In his only season with the Giants, he batted .321 in 123 games while having 85 RBIs. Manager Bill Terry had benched Bonura late in the season in favor of Babe Young and Bonura did not take kindly to the benching, as Bonura led the team in batting average that season. His rights were purchased by Washington for $20,000 in April 1940, who in turn sold him to the Cubs for $10,000 in July. In what became his final pro season, he batted .270 in 128 total games. The following year, his contract was sold to the Minneapolis Millers of the American Association.

== Post-playing career ==
in 1941, Bonura joined the US Army and was stationed at Camp Shelby, Mississippi. With the outbreak of World War II, he was recalled to active duty, and returned to Camp Shelby where he was in charge of organizing baseball. In mid 1943, he was posted to Oran, Algeria. He organized large-scale baseball operations, consisting of 150 teams in 6 leagues. Playoffs among the teams narrowed them to two finalists – the Casablanca Yankees, consisting of medics, and the Algiers Streetwalkers, consisting of MPs. The North African World Series was a best two-out-of-three-game championship played on October 3 and 4, 1943, at Eugene Stadium in Algiers, between the two teams. The Casablanca Yankees won the series in two straight games. The winners were presented with baseballs autographed by General Eisenhower, and the winning team received a trophy made from an unexploded Italian bomb.

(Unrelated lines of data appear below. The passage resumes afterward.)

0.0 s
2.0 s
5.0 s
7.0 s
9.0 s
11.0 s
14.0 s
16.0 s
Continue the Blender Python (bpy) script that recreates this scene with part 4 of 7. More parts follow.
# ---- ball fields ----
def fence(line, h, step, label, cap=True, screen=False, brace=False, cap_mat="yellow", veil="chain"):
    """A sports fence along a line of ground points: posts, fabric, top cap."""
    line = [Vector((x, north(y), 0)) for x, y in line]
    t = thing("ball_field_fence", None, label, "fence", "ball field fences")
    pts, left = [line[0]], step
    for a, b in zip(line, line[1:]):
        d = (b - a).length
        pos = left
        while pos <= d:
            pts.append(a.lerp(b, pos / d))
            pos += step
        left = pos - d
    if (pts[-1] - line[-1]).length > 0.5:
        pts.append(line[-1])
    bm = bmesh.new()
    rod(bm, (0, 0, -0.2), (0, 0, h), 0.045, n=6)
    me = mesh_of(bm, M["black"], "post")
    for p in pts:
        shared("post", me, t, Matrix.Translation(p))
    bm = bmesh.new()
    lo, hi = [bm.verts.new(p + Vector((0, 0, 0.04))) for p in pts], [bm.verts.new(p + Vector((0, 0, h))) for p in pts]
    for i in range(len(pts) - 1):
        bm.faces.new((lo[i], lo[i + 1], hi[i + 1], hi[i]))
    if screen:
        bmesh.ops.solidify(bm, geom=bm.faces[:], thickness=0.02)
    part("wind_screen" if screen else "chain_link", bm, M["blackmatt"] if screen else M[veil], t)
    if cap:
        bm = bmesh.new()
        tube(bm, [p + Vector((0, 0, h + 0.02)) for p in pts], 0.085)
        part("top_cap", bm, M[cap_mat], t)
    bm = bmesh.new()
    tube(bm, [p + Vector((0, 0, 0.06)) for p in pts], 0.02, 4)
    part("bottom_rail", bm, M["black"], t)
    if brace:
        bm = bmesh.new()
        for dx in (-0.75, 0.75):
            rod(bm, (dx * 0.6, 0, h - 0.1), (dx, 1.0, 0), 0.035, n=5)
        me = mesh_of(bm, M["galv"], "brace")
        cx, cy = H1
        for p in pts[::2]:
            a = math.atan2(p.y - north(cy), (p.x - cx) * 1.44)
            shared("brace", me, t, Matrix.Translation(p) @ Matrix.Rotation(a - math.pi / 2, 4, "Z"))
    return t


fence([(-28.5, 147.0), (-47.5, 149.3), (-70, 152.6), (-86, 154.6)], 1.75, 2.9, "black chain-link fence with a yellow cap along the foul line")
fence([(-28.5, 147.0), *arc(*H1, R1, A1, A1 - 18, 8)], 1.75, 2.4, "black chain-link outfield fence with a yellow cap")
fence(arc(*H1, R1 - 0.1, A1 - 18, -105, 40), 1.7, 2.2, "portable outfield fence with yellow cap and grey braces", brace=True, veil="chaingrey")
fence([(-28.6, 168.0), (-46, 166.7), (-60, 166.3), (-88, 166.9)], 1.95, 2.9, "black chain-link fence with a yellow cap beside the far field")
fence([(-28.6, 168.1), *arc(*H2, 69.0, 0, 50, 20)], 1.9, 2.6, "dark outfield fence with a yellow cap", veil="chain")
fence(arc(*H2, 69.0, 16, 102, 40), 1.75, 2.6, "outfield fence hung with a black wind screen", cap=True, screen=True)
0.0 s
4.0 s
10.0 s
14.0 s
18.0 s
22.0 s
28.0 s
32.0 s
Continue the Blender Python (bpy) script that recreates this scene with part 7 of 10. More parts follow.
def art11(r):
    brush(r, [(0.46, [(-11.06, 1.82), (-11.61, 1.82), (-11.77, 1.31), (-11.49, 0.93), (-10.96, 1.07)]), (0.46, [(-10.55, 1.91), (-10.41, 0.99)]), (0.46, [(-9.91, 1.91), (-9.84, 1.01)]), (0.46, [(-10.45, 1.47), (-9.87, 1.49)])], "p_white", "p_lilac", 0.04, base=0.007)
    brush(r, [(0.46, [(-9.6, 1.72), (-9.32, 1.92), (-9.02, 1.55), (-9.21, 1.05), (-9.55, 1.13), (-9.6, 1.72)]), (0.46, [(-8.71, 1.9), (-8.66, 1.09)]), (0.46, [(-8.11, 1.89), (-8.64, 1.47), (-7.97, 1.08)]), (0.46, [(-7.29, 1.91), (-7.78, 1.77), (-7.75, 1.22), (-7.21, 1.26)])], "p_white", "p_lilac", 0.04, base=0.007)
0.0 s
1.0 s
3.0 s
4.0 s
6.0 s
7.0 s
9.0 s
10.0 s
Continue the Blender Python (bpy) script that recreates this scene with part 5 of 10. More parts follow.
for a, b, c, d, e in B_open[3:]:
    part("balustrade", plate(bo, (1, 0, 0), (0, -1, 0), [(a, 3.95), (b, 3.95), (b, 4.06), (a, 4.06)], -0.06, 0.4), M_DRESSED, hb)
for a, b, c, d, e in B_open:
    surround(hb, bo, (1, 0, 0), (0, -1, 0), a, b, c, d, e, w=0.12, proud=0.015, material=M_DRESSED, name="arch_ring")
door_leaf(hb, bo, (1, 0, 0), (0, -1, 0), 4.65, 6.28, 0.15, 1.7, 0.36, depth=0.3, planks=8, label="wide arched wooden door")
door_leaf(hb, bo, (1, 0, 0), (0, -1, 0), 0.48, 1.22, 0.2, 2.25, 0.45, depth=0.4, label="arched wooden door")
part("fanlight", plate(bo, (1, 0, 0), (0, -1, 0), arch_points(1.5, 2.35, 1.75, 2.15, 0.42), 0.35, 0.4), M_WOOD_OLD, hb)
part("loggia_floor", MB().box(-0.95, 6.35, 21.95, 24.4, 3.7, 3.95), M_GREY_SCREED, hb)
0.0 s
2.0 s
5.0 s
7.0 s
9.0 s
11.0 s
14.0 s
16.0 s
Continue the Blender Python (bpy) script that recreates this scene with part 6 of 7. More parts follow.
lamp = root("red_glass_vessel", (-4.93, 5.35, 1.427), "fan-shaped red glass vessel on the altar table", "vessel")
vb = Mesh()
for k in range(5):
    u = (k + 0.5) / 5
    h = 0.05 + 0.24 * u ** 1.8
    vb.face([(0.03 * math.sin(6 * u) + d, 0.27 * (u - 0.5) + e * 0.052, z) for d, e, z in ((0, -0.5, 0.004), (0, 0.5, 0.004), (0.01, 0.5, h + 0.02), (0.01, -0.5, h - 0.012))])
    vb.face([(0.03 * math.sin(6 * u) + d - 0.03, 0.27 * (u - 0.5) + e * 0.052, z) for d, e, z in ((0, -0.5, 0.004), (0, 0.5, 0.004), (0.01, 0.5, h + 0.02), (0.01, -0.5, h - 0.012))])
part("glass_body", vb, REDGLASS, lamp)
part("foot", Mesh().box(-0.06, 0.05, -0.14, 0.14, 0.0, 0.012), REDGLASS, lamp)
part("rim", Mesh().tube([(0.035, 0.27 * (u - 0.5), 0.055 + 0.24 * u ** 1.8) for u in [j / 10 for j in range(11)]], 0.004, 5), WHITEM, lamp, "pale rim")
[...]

In mid 1945, Bonura was discharged from the army with the rank of master sergeant. He received the Legion of Merit medal while serving in the US Army during World War II, for his work as athletic director for the Army in Algeria in 1943 in 1944.

By the time the Army released him in October 1945, he was in his mid-thirties and no team wanted him. He served as a minor league player/manager from 1946 to 1952 before focusing on his managing from 1952 to 1954. He won the Northern League championship in 1953 with the Fargo-Moorhead Twins. After managing, he worked real estate in New Orleans, Louisiana.

In seven seasons as a player, he had 180 strikeouts and 404 walks while never having more strikeouts than walks in a season. He had 704 RBIs in 917 games, having four 100-RBI seasons in his first five years. He had 119 home runs and 1,099 hits and left baseball with a career .307 average.
He was inducted into the Italian American Sports Hall of Fame, the Louisiana Sports Hall of Fame, and the Texas League Hall of Fame.